Timid mice in Congress cringe in fear and bluster with outrage at Russia's invasion of the Ukraine. Seldom known for bravery and nearly always known for outraged bluster, Congress better find a spine. The United States, especially Congress, requires a reality check. Even at the height of the Cold War, the Soviet Union was both an economic and military basket case. Russia is but a mere shadow of the former Soviet Union. Here is where the danger lies.
With the collapse of the Soviet Union, the Russian citizen's world changed almost overnight. Russians, long forced to embrace both poverty and a failed society, still possessed tremendous pride as part of a respected and feared superpower. Following the collapse of that superpower, Russians found the pride gone while the poverty and failed society remained. Putin maintains power by promising a return to those past glory days. The promise is hollow.Putin's invasion of the Crimea is already costing Russia dearly. President Obama is steering the correct course when he strengthens the region to offset Russian 'exercises' but the real punishment here will be financial and sanctions. Remember, you can't even compare the Russian economy to that of the U.S. -- it isn't even close. One Forbes writer called it a pre-Eisenhower economy as comparison. The Russian military is little better. According to Forbes' Michael Adomanis, the Russian economy is best summed up by:
...But the fact that Russia is now, roughly speaking, at the level of economic development which characterized the U.S. before Eisenhower became president should give us a little bit of perspective...
U.S. Saber Rattling
Apparently, Osama bin Laden thought of President Obama in the same way as Republicans claim Putin thinks of him -- A huge mistake then; a huge mistake now. However, Russia is not going to lose its strategically vital warm water seaport. Putin knows his military is no match for that of the U.S. and her allies but he is also fairly certain that we will not go to war over this grab. Where the failed Bush regime saber rattled in vain over Putin's invasion of Georgia, President Obama sent some jets to the region but has begun far more damaging sanctions and other actions against the Russian economy. Will Obama be effective? Time will tell but looking at the value of the ruble, he has already hurt the Russians.

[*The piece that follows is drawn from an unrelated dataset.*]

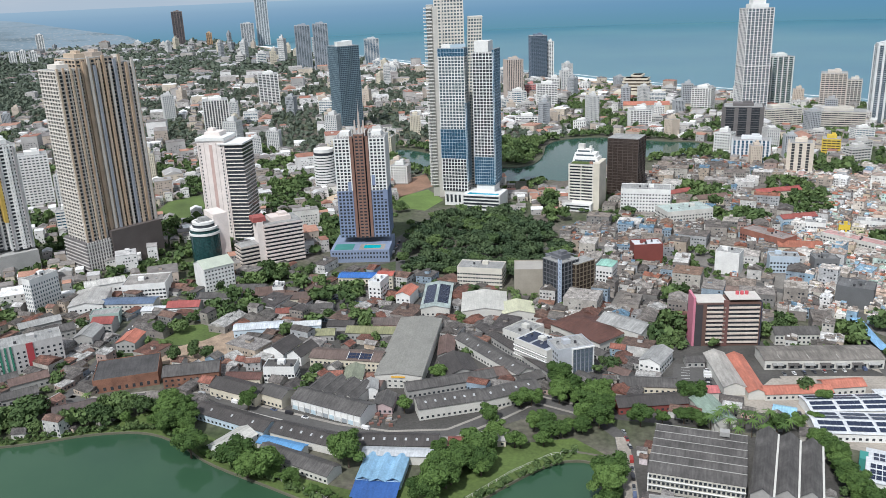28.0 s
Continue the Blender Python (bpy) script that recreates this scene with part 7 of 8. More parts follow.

Foreign policy is the art of the possible. U.S. credibility as a just nation is seriously damaged from two unnecessary wars conducted badly, not to mention torture and Guantanamo. Yes, Iraq and Guantanamo are but two examples that apply here. Iraq was a unilateral, national decision to invade and destroy another government. Guantanamo applies because it remains a U.S. base solely because of American military might. Russia maintains a large naval base and military presence in the Crimea since at least the 1700s. If the Ukraine embraces the EU, those bases and Russian national security will be in jeopardy. These are the issues put simply.
What Lies Ahead
The Ukraine, essentially voting with its feet to embrace the west over Russia, is a huge blow to Putin. The West cannot allow itself to be bullied into acceptance of Russian intervention or more upheaval and power grabs are likely. President Obama learned this lesson domestically confronting congressional Republican ultimatums threatening to default on U.S. debt. Republican leaders' calls for failed Bush/Cheney style saber rattling will work as well now as they did in Georgia where they failed massively. Putin ignored them. This is not about U.S. strength or weakness but rather about Russian vulnerability and failure.
The Obama administration's emphasis on rational and smart diplomacy remains the correct course. No need to back Putin into a corner, when he has already painted himself into one. This move is catastrophic for both Putin and Russia. The task now is to impose significant pressure and costs on Russia for its actions in the Crimea while offering a path to restored respectability.
Long after this crisis, if the Ukraine is transformed into a prosperous state similar to Poland, the world will have a real victory. Putin's invasion is an admission of weakness -- their economy and society simply cannot compete with that of Western Europe. Putin knows it and tries to hide it. This is the time for the West to display solid resolve coupled with a willingness to negotiate a reasonable solution.